[Dataset records]
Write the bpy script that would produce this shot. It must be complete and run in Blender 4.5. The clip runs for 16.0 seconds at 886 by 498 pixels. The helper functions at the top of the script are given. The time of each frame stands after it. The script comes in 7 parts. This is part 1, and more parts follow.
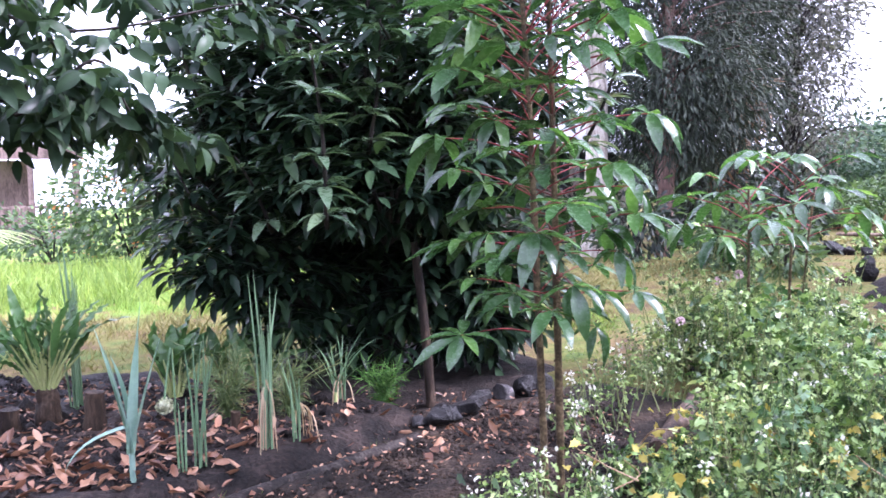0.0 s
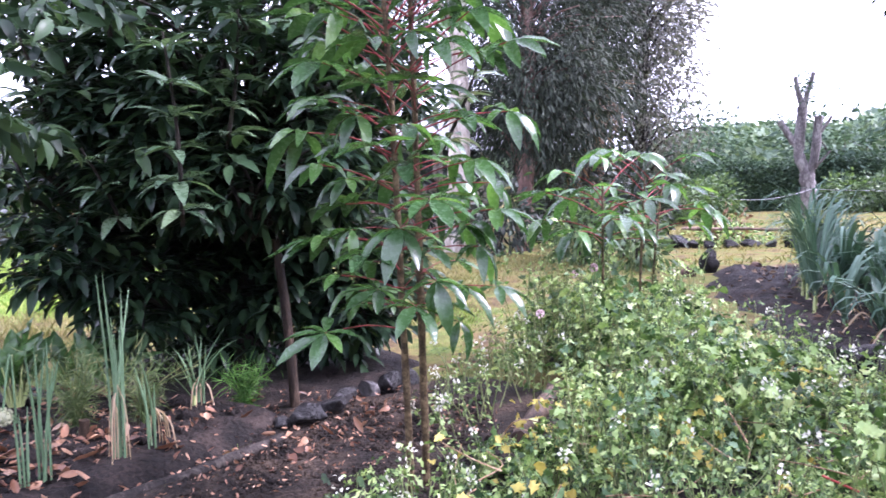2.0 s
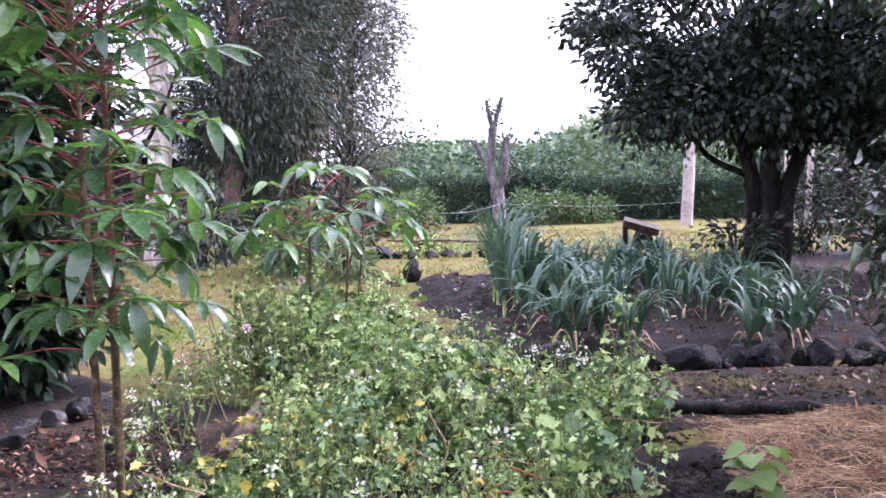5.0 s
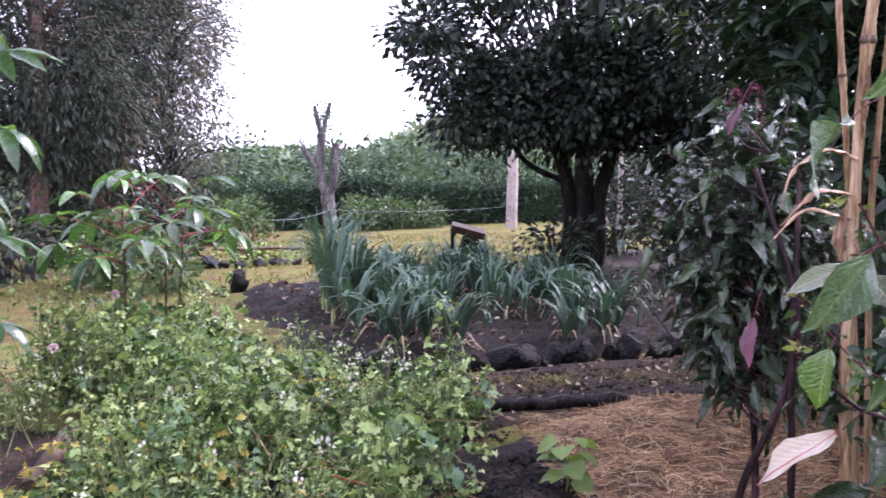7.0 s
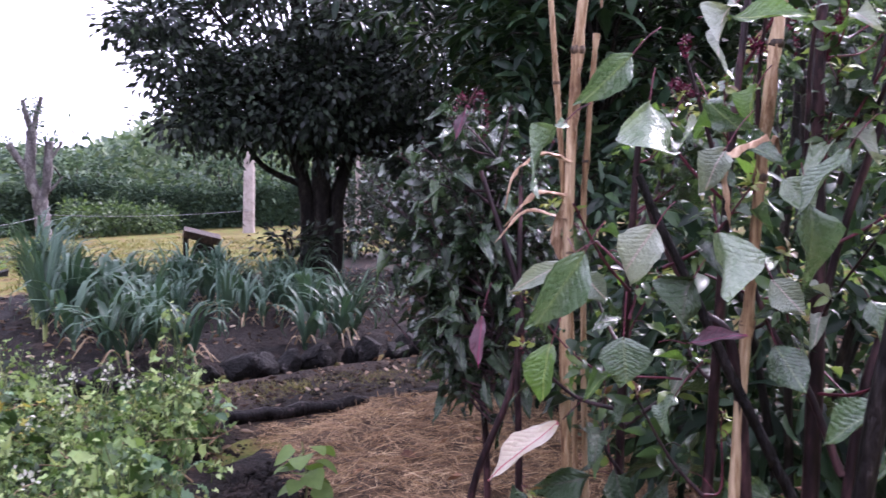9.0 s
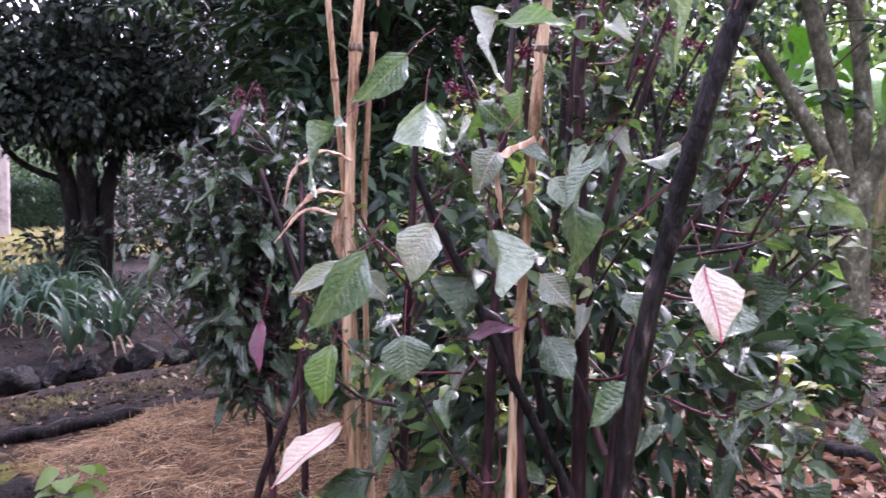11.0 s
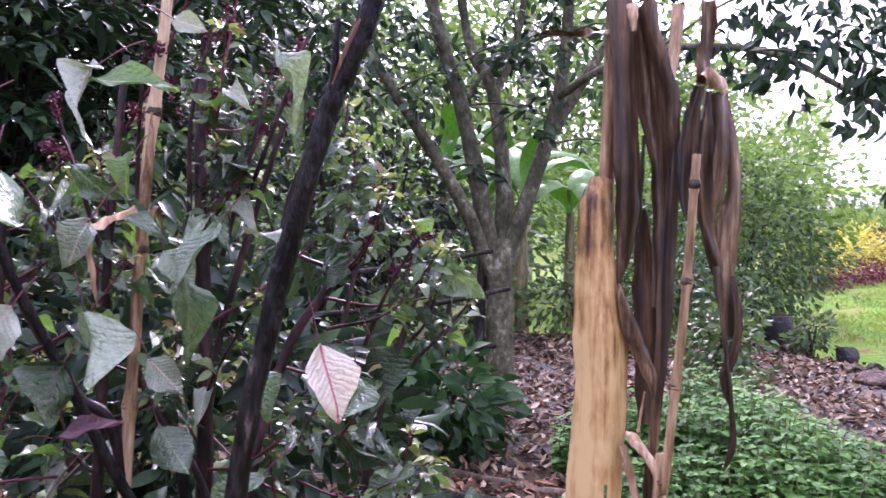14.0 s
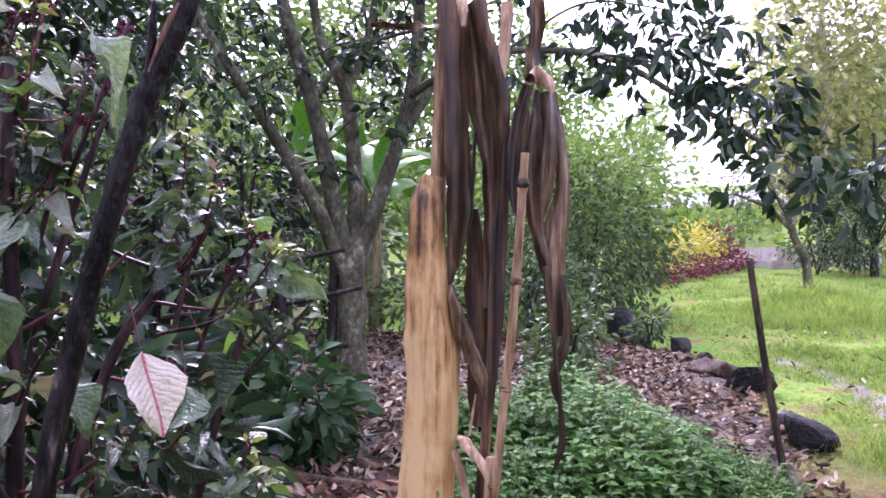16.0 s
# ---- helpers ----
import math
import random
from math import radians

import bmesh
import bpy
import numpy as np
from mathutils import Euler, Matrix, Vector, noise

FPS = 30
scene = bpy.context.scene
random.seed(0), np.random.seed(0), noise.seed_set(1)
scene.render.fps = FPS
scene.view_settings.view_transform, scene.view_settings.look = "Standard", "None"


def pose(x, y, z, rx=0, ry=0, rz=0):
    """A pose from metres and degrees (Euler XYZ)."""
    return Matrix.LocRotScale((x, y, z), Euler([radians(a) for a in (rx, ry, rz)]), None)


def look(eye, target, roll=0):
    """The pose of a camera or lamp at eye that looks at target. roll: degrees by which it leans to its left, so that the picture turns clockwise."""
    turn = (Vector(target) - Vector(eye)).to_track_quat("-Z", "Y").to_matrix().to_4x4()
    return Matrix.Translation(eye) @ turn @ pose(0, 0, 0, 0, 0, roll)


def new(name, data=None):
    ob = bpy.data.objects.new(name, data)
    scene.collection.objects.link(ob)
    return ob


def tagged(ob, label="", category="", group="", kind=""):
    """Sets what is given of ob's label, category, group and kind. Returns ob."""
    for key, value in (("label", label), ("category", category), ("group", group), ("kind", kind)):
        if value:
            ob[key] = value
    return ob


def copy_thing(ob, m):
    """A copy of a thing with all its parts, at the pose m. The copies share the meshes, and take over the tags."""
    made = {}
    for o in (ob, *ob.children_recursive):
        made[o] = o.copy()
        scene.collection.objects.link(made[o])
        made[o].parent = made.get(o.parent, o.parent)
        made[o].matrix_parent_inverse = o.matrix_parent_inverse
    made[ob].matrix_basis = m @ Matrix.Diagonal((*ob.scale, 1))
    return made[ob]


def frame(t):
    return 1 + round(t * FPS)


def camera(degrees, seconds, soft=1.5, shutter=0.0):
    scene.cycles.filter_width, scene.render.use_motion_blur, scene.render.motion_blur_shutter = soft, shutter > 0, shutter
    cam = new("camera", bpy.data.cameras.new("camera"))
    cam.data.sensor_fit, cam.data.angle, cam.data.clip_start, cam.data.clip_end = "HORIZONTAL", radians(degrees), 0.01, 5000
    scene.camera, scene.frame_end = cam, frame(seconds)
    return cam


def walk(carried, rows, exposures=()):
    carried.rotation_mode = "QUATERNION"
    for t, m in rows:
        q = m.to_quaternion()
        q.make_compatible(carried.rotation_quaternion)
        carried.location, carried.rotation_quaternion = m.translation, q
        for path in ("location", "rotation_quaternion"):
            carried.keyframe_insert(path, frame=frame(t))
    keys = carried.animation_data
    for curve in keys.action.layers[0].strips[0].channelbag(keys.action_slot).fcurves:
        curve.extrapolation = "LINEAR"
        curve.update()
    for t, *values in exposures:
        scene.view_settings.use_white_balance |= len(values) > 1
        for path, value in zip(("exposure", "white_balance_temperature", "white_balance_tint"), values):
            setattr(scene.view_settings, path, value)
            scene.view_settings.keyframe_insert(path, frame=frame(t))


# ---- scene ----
cam = camera(56.4, 16.0, soft=1.5, shutter=0.4)
PATH = [
    (0, (0.237, 0.065, 1.399), (0.183, 2.056, 1.212), -0.7),
    (0.5, (0.238, 0.068, 1.398), (0.266, 2.059, 1.213), -0.8),
    (1, (0.242, 0.078, 1.398), (0.354, 2.066, 1.208), -0.4),
    (1.5, (0.242, 0.078, 1.397), (0.425, 2.059, 1.199), 0.0),
    (2, (0.244, 0.082, 1.397), (0.515, 2.054, 1.198), -0.3),
    (2.5, (0.247, 0.092, 1.396), (0.644, 2.042, 1.206), -0.3),
    (3, (0.248, 0.094, 1.396), (0.767, 2.017, 1.213), -0.2),
    (3.5, (0.247, 0.094, 1.396), (0.857, 1.991, 1.222), -0.1),
    (4, (0.246, 0.088, 1.396), (0.983, 1.94, 1.229), 0.5),
    (6.5, (0.291, 0.046, 1.418), (1.456, 1.664, 1.255), 0.7),
    (7, (0.288, 0.016, 1.422), (1.553, 1.558, 1.274), 0.7),
    (7.5, (0.333, 0.016, 1.422), (1.693, 1.476, 1.29), 0.6),
    (8, (0.34, 0.04, 1.419), (1.814, 1.385, 1.287), 0.5),
    (8.5, (0.351, 0.059, 1.414), (1.94, 1.265, 1.278), 0.5),
    (9, (0.368, 0.057, 1.413), (2.047, 1.136, 1.284), 0.9),
    (11.5, (0.418, 0.055, 1.42), (2.357, 0.534, 1.32), 0.9),
    (12, (0.451, 0.036, 1.429), (2.424, 0.364, 1.38), 1.1),
    (12.5, (0.457, 0.016, 1.438), (2.448, 0.209, 1.439), 1.1),
    (13, (0.469, -0.005, 1.438), (2.467, 0.071, 1.462), 1.0),
    (13.5, (0.489, -0.031, 1.441), (2.488, -0.077, 1.472), 0.9),
    (14, (0.505, -0.046, 1.441), (2.5, -0.183, 1.475), 0.7),
    (14.5, (0.52, -0.065, 1.443), (2.506, -0.297, 1.473), 0.5),
    (15, (0.534, -0.069, 1.442), (2.507, -0.398, 1.462), 0.2),
    (15.5, (0.536, -0.076, 1.444), (2.494, -0.484, 1.464), 0.2),
    (16, (0.541, -0.084, 1.445), (2.482, -0.564, 1.477), 0.2),
]
walk(cam, [(t, look(eye, target, roll)) for t, eye, target, roll in PATH], [(0.0, 2.61, 5500, 37), (2.5, 2.64, 5650, 40), (3.5, 2.5, 5700, 41), (4.3, 2.48, 5730, 41), (7.0, 2.14, 5850, 42), (9.0, 2.03, 5800, 42), (11.5, 2.42, 5900, 46), (12.5, 2.25, 5800, 44), (13.4, 2.21, 5750, 45), (14.3, 1.98, 5720, 46), (16.0, 1.88, 5700, 46)])

# ---- world, sun and exposure ----
world = bpy.data.worlds.new("overcast_sky")
scene.world = world
world.use_nodes = True
wn, wl = world.node_tree.nodes, world.node_tree.links
wn.clear()
sky = wn.new("ShaderNodeTexSky")
sky.sky_type = "NISHITA"
sky.sun_disc = False
sky.sun_elevation = radians(42)
sky.sun_rotation = radians(96)
sky.dust_density, sky.air_density, sky.ozone_density = 6.0, 1.2, 1.0
grey = wn.new("ShaderNodeHueSaturation")
grey.inputs["Saturation"].default_value = 0.22
bg = wn.new("ShaderNodeBackground")
bg.inputs["Strength"].default_value = 0.15
wout = wn.new("ShaderNodeOutputWorld")
wl.new(sky.outputs[0], grey.inputs["Color"])
cloud = wn.new("ShaderNodeMix")
cloud.data_type = "RGBA"
cloud.inputs[0].default_value = 0.72
cloud.inputs[7].default_value = (5.6, 5.9, 6.3, 1)
wl.new(grey.outputs[0], cloud.inputs[6])
wl.new(cloud.outputs[2], bg.inputs["Color"])
wl.new(bg.outputs[0], wout.inputs["Surface"])

sun = new("sun", bpy.data.lights.new("sun", "SUN"))
sun.data.energy, sun.data.angle, sun.data.color = 1.5, radians(16), (1.0, 0.96, 0.9)
sun.matrix_world = look((14, -1.5, 12.6), (0, 0, 0))


# ---- materials ----
def node_mat(name):
    m = bpy.data.materials.new(name)
    m.use_nodes = True
    n, l = m.node_tree.nodes, m.node_tree.links
    n.clear()
    out = n.new("ShaderNodeOutputMaterial")
    return m, n, l, out


def ramp(n, l, src, stops):
    r = n.new("ShaderNodeValToRGB")
    e = r.color_ramp.elements
    while len(e) < len(stops):
        e.new(0.5)
    for k, (p, c) in enumerate(stops):
        e[k].position, e[k].color = p, (*c, 1)
    l.new(src, r.inputs[0])
    return r.outputs[0]


def coords(n, l, scale=(1, 1, 1), world_space=False):
    mp = n.new("ShaderNodeMapping")
    mp.inputs["Scale"].default_value = scale
    if world_space:
        l.new(n.new("ShaderNodeNewGeometry").outputs["Position"], mp.inputs[0])
    else:
        l.new(n.new("ShaderNodeTexCoord").outputs["Object"], mp.inputs[0])
    return mp.outputs[0]


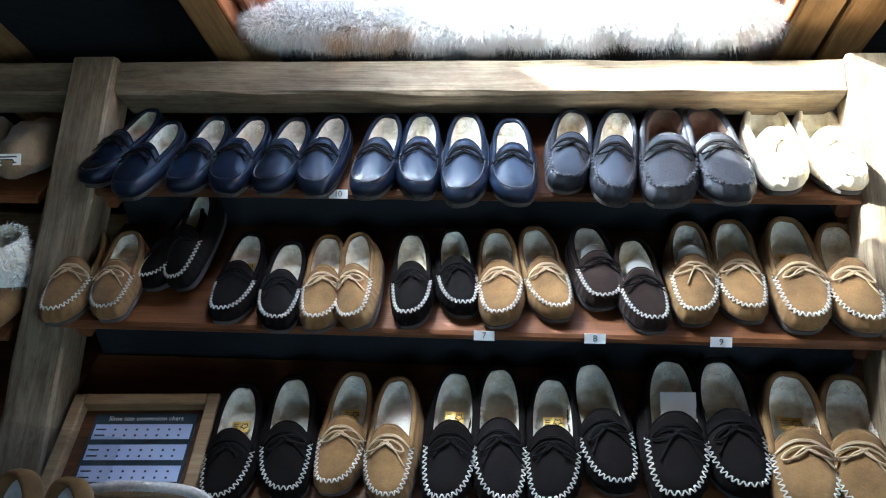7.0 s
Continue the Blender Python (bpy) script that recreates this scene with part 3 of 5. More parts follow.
for k, text, x in ((0, "10", -0.385), (1, "7", -0.084), (1, "8", 0.118), (1, "9", 0.342), (2, "8", -0.007), (2, "9", 0.158), (2, "10", 0.335)):
    card = part("size_ticket", boxed(-0.019, 0.019, -0.009, 0.009, -0.0006, 0.0006, 0.0), PAPER)
    card.matrix_world = shelf_pose(k) @ pose(x, -0.004, -0.003, 58)
    tagged(card, "small white size ticket printed %s on the shelf edge" % text, "label", "size tickets")
    writing(text, 0.016, pose(0, 0, 0.001), INK, card)


# ---- fleeces and hides ----
def fur_material(name, root, tip, rough=0.85):
    m = material(name, tip, rough)
    t, n, l, b = nodes_of(m)
    big = noise_node(m, 9.0, (1, 1, 1), 3)
    geo = n.new("ShaderNodeNewGeometry")
    c = ramp(m, geo.outputs["Random Per Island"], [(0.0, root), (1.0, tip)])
    c = mixed(m, c, ramp(m, big, [(0.3, tuple(0.82 for _ in root)), (0.7, (1, 1, 1))]), 0.8, "MULTIPLY")
    l.new(c, b.inputs["Base Color"])
    b.inputs["Sheen Weight"].default_value = 0.1
    b.inputs["Specular IOR Level"].default_value = 0.15
    return m


WHITE_FUR = fur_material("white_fleece", (0.78, 0.75, 0.69), (0.93, 0.92, 0.90))
BUFF_FUR = fur_material("buff_fleece", (0.60, 0.42, 0.24), (0.72, 0.53, 0.33))
CREAM_FUR = fur_material("cream_fleece", (0.52, 0.40, 0.25), (0.72, 0.60, 0.42))
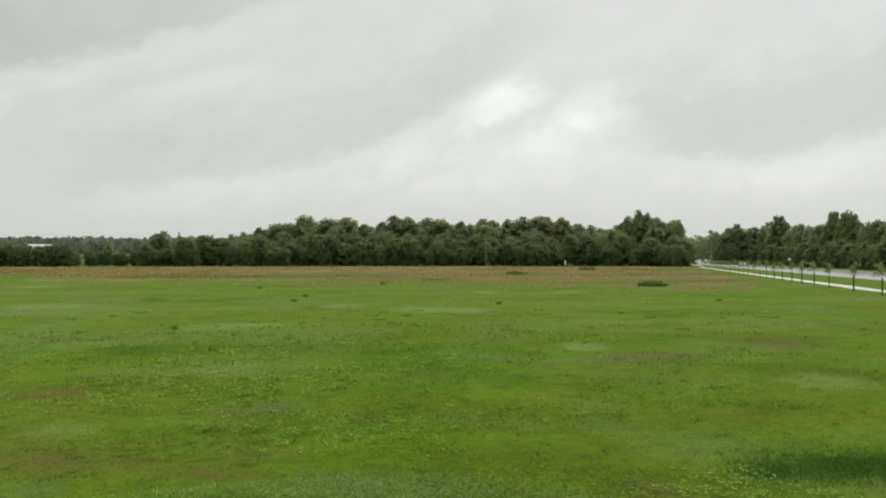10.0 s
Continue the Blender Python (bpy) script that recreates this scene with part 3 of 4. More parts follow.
# the spruces of the grove: bearing, height
for b, h in [(-1.54, 15.6), (-0.67, 16.6), (-0.19, 17.4), (0.43, 17.1), (3.46, 16), (3.94, 17.7), (4.81, 17.3), (5.62, 17.4), (6.06, 16.8), (6.83, 18.6), (7.31,
             17.7), (7.64, 18.4), (8.03, 18.5), (8.65, 17.8), (9.13, 15.7), (9.81, 17.8), (10.19, 16.9), (10.77, 17.2), (11.34, 17.9), (11.83, 16.8),
             (12.35, 17.1), (13.36, 14.9), (13.99, 15.4), (14.32, 15.9)]:
    plant(SPRUCES, b, rng.uniform(200, 208), h, 18, rng.uniform(1.0, 1.3))
for k in range(26):
    plant(SPRUCES, 3.5 + 8.9 * (k + rng.uniform(0, 1)) / 26, rng.uniform(211, 223), rng.uniform(14.6, 17.4), 18, 1.25)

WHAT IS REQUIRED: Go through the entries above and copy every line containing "values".

SOLUTION TO THIS PROBLEM:
    for t, *values in exposures:
        scene.view_settings.use_white_balance |= len(values) > 1
        for path, value in zip(("exposure", "white_balance_temperature", "white_balance_tint"), values):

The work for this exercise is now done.